Rupanya penguasa otoriter salah jika menyangka gerakan mahasiswa telah mati. Tahun 1998 menjadi bukti sejarah bangkitnya kekuatan besar idialisme kampus. Gerakan mahasiswa berhasil menjatuhkan rezim otoriter orba, yang selama 32 tahun mengerogoti bangsa dengan Korupsi Kolusi dan Nepotisme (KKN). Reformasi berkumandang di moncong megaphon di kerumunan puluhan ribu mahasiswa yang berdemo. Keringat, airmata hingga darah pahlawan Reformasi tumpah dalam kepulan asap gas air mata dan peluru serdadu. Bahkan Syaidatul Fitria fotografer koran ini meninggal dunia menyusul Muhamad Rijal mahasiswa fisip ketika merekam aksi burutal aparat pemerintah. Menggingat besarnya pengorbanan mereka dalam memperjuangkan kebenaran yang dibayar dengan kematian. Maka sangat hina jika ada dari kita mahsiswa, melupakan jasa mereka. Reformasi memang belum secara menyeluruh menuntaskan masalah bangsa ini. Tapi poin penting dalam kontek tulisan ini adalah, alfanya mahasiswa selama puluhan tahun dalam mengkritisi kebijakan pemerintah, menjadikan mangsa ini sangat terpuruk. Sehingga reformasi terkesan belum cukup memperbaikinya.

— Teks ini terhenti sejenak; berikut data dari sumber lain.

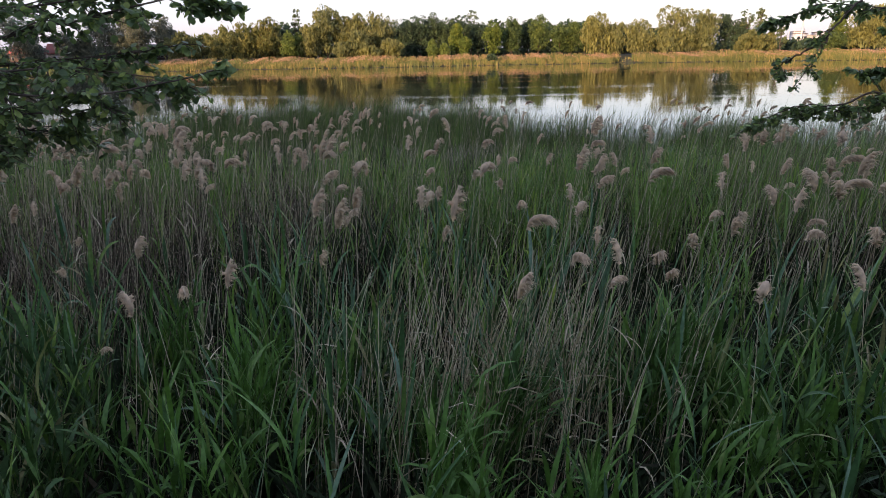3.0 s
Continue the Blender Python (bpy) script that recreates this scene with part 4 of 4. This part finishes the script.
# ---------------------------------------------------------------- overhanging alders
def along_path(path, s):
    """Points at the fractions s (0 to 1) of a line, and its direction there."""
    k = len(path)
    f = np.minimum(s * (k - 1), k - 1.001)
    i0 = f.astype(int)
    fr = (f - i0)[:, None]
    return path[i0] * (1 - fr) + path[i0 + 1] * fr, unit(path[i0 + 1] - path[i0])


def bough(paths, rng, sprays_per_m=8, reach=0.4, leaf=0.06, thick=0.02, bare=0.2):
    """Woody boughs along the given lines; flat side sprays fork from them, and carry round alder leaves on short stalks."""
    wood, green = Pile(), Pile()
    twigs = []
    for pts in paths:
        pts = np.array(pts, float)
        k = 18
        t = np.linspace(0, len(pts) - 1, k)
        path = np.stack([np.interp(t, np.arange(len(pts)), pts[:, i]) for i in range(3)], -1)
        wob = np.cumsum(rng.normal(size=path.shape) * 0.012, 0)
        path += wob - wob[-1] * np.linspace(0, 1, k)[:, None]
        wood.tubes(path[None], np.linspace(thick, 0.0035, k)[None], sides=6)
        total = np.linalg.norm(np.diff(path, axis=0), axis=1).sum()
        first = bare if total > 2.5 else 0.06
        m = max(int(total * sprays_per_m * (1 - first)), 5)
        s = np.append(rng.uniform(first, 1.0, m), 0.999)
        start, ax = along_path(path, s)
        side = unit(np.cross(ax, rng.normal(size=(m + 1, 3)) * np.array([0.5, 0.5, 0.0]) + np.array([0, 0, 1.0])))
        side *= rng.choice([-1, 1], m + 1)[:, None]
        dr = unit(ax * rng.uniform(0.4, 1.1, m + 1)[:, None] + side * rng.uniform(0.2, 0.9, m + 1)[:, None] + rng.normal(size=(m + 1, 3)) * np.array([0.15, 0.15, 0.38]) + np.array([0, 0, -0.12]))
        dr[-1] = ax[-1]
        ln = reach * rng.uniform(0.3, 1.15, m + 1) * (1.2 - 0.88 * s)
        q = np.linspace(0, 1, 6)
        spray = start[:, None] + dr[:, None] * (ln[:, None] * q)[..., None] + np.array([0, 0, -0.22]) * (ln[:, None] * q ** 2)[..., None]
        spray += np.cumsum(rng.normal(size=spray.shape) * 0.006, 1)
        wood.tubes(spray, np.tile(np.linspace(0.0045, 0.0016, 6)[None], (m + 1, 1)), sides=4)
        twigs.append(spray)
    spray = np.concatenate(twigs)
    n = len(spray)
    # each spray forks once or twice more
    fork = []
    for sgn in (-1, 1):
        i = rng.integers(1, 4, n)
        st = spray[np.arange(n), i]
        ax = unit(spray[np.arange(n), i + 1] - st)
        sd = unit(np.cross(ax, np.array([0, 0, 1.0]))) * sgn
        dr = unit(ax * 0.8 + sd * rng.uniform(0.4, 0.9, n)[:, None] + rng.normal(size=(n, 3)) * 0.22)
        ln = np.linalg.norm(spray[:, -1] - spray[:, 0], axis=1) * rng.uniform(0.3, 0.6, n)
        q = np.linspace(0, 1, 6)
        fork.append(st[:, None] + dr[:, None] * (ln[:, None] * q)[..., None] + np.array([0, 0, -0.2]) * (ln[:, None] * q ** 2)[..., None])
    fork = np.concatenate(fork)
    wood.tubes(fork, np.tile(np.linspace(0.0028, 0.0012, 6)[None], (len(fork), 1)), sides=4)
    for tw, per in ((spray, 11), (fork, 7)):
        n = len(tw)
        m = n * per
        s = (np.clip(rng.uniform(0.15, 1.02, (n, per)), 0, 0.999) * 5)
        i0 = s.astype(int)
        fr = (s - i0)[..., None]
        idx = np.arange(n)[:, None]
        p0 = (tw[idx, i0] * (1 - fr) + tw[idx, i0 + 1] * fr).reshape(-1, 3)
        a = rng.uniform(0, 6.28, m)
        size = leaf * rng.uniform(0.5, 1.25, m)
        p0 = p0 + np.stack([np.cos(a), np.sin(a), rng.uniform(-0.6, 0.5, m)], -1) * 0.012
        bl = arc(p0, a, np.radians(rng.uniform(-65, 40, m)), np.radians(rng.uniform(0, 70, m)), size, k=5)
        green.ribbons(bl, size[:, None] * np.array([[0.1, 0.7, 0.88, 0.66, 0.16]]), across(a, rng.normal(size=m) * 0.55))
    return wood, green


def overhanging_alder(x, y, h, paths, seed, label, **kw):
    rng = np.random.default_rng(seed)
    z = float(ground_z(np.array(x), np.array(y)))
    base = new("alder_tree")
    base.location = (x, y, z)
    pile, cen = crown_pile("d", h, 6.5, 2600, 0.11, rng)
    for arr in pile.v:
        arr[:, 2] = 4.4 + (arr[:, 2] / h) * (h - 3.0)
    cen[:, 2] = 4.4 + cen[:, 2] / h * (h - 4.4)
    part("trunk", trunk_pile(h, cen, rng, 1.3), BARK, base)
    part("crown", pile, ALDER, base)
    off = np.array([x, y, z])
    wood, green = bough([np.array(q, float) - off for q in paths], rng, **kw)
    limb = part("bough", wood, BARK, base)
    part("leaves", green, ALDER, limb)
    tagged(base, label, "tree")


FORK = (-9.2, 3.0, 4.6)
UPPER_BOUGHS = [
    [FORK, (-5.2, 4.8, 3.95), (-3.34, 4.9, 3.73), (-2.83, 4.9, 3.68), (-2.39, 4.9, 3.77), (-1.99, 4.9, 3.85), (-1.6, 4.9, 3.93), (-1.22, 4.9, 3.91)],
    [FORK, (-5.4, 5.0, 4.1), (-3.5, 5.2, 3.93), (-3.03, 5.2, 4.01), (-2.58, 5.2, 4.04), (-2.12, 5.2, 4.1)],
    [FORK, (-5.3, 4.9, 3.95), (-3.86, 5.0, 3.68), (-3.22, 5.0, 3.58), (-2.55, 5.0, 3.6), (-2.02, 5.0, 3.63), (-1.66, 5.0, 3.69)],
    [FORK, (-5.3, 4.9, 4.0), (-3.8, 5.0, 3.88), (-3.12, 5.0, 3.83), (-2.59, 5.0, 3.89), (-2.1, 5.0, 3.96), (-1.8, 5.0, 3.98)]]
LOWER_BOUGHS = [
    [FORK, (-5.2, 4.3, 3.75), (-3.73, 4.55, 3.6), (-3.14, 4.55, 3.55), (-2.55, 4.55, 3.46), (-2.03, 4.55, 3.42), (-1.62, 4.55, 3.45), (-1.22, 4.55, 3.55)],
    [FORK, (-5.3, 4.4, 3.5), (-3.85, 4.6, 3.32), (-3.25, 4.6, 3.21), (-2.88, 4.6, 3.21), (-2.49, 4.6, 3.3), (-2.11, 4.6, 3.32), (-1.8, 4.6, 3.33)],
    [FORK, (-5.3, 4.5, 3.6), (-3.98, 4.8, 3.43), (-3.35, 4.8, 3.36), (-2.85, 4.8, 3.31), (-2.44, 4.8, 3.2), (-2.17, 4.8, 3.21)],
    [FORK, (-5.3, 4.3, 3.5), (-3.79, 4.5, 3.25), (-3.2, 4.5, 3.14), (-2.97, 4.5, 3.1), (-2.81, 4.5, 3.03)],
    [FORK, (-5.2, 4.5, 3.6), (-3.9, 4.7, 3.44), (-3.27, 4.7, 3.43), (-2.83, 4.7, 3.52), (-2.2, 4.7, 3.53), (-1.79, 4.7, 3.51), (-1.5, 4.7, 3.48)],
    [FORK, (-5.2, 4.2, 3.5), (-3.69, 4.4, 3.3), (-2.98, 4.4, 3.28), (-2.6, 4.4, 3.18), (-2.39, 4.4, 3.15)]]
overhanging_alder(-9.2, 3.0, 13, UPPER_BOUGHS + LOWER_BOUGHS, 11, "alder with leafy dark boughs hanging over the reeds",
                  sprays_per_m=6.3, reach=0.52, leaf=0.048, thick=0.014, bare=0.33)
CROTCH = (11.5, 5.6, 5.0)
DROOPING_BOUGHS = [
    [CROTCH, (6.6, 6.2, 3.75), (4.44, 6.3, 3.34), (3.96, 6.3, 3.27), (3.74, 6.3, 3.22), (3.44, 6.3, 3.16), (3.19, 6.3, 3.14), (2.91, 6.3, 3.07), (2.58, 6.3, 2.96)],
    [(3.71, 6.25, 3.24), (3.51, 6.25, 3.26), (3.33, 6.25, 3.18), (2.93, 6.25, 3.17), (2.69, 6.25, 3.05)],
    [CROTCH, (6.6, 6.5, 4.2), (4.46, 6.6, 4.02), (4.02, 6.6, 3.98), (3.56, 6.6, 3.98), (3.16, 6.6, 3.96), (2.83, 6.6, 3.83)],
    [(3.53, 6.55, 3.98), (3.41, 6.55, 3.82), (3.29, 6.55, 3.69), (3.23, 6.55, 3.53), (3.13, 6.55, 3.36)]]
SHORT_BOUGHS = [
    [(3.37, 6.6, 3.72), (3.1, 6.65, 3.5), (3.02, 6.7, 3.43)],
    [CROTCH, (6.4, 6.3, 4.15), (4.42, 6.4, 3.78), (4.17, 6.4, 3.67), (3.99, 6.4, 3.46), (3.77, 6.4, 3.42), (3.57, 6.4, 3.42)],
    [CROTCH, (6.2, 6.2, 3.95), (4.65, 6.3, 3.72), (4.34, 6.3, 3.64), (4.19, 6.3, 3.51), (4.06, 6.3, 3.33), (3.94, 6.3, 3.25)],
    [CROTCH, (6.4, 6.4, 4.3), (4.46, 6.5, 3.94), (4.1, 6.5, 3.78), (3.77, 6.5, 3.76)]]
overhanging_alder(11.5, 5.6, 13, DROOPING_BOUGHS + SHORT_BOUGHS, 12, "alder with a thin drooping bough over the reeds",
                  sprays_per_m=8.5, reach=0.27, leaf=0.043, thick=0.011, bare=0.36)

Sejarah singkat diatas saya sampaikan pada malam ulang tahun Teknokra, yang kebetulan berdiri pada 1 Maret 1977. Media ini lahir dari idialisme orang-orang yang berada dalam kepengurusan DEMA saat itu. Idialisme telah melahirkan kami, maka biarkan kami hidup untuk memperjuangkannya. “Jangan lupakan jas merah,” ucap Bung Karno. Oleh karnanya media ini pernah mati saat NKK/BKK di berlakukan. Sama halnya harapan saya dalam konteks iklim pergerakan mahasiswa di kampus tercinta ini. Lembaga mahasiswa yang menjadi pos pergerakan dengan perangkat politiknya harus bisa berefleksi dan jangan terjebak dalam fragmatisme. Sehingga setiap kebijakan harus mempunyai landasan berpikir yang kuat. Perangkat politik dalam membangun demokrasi dan partisipasi kampus haruslah steril dari kelompok kepentingan di luar kampus. Ingat lagu Slenk, “Jangan sampai kita ditunggangi.” Salam, tetap berpikir MERDEKA.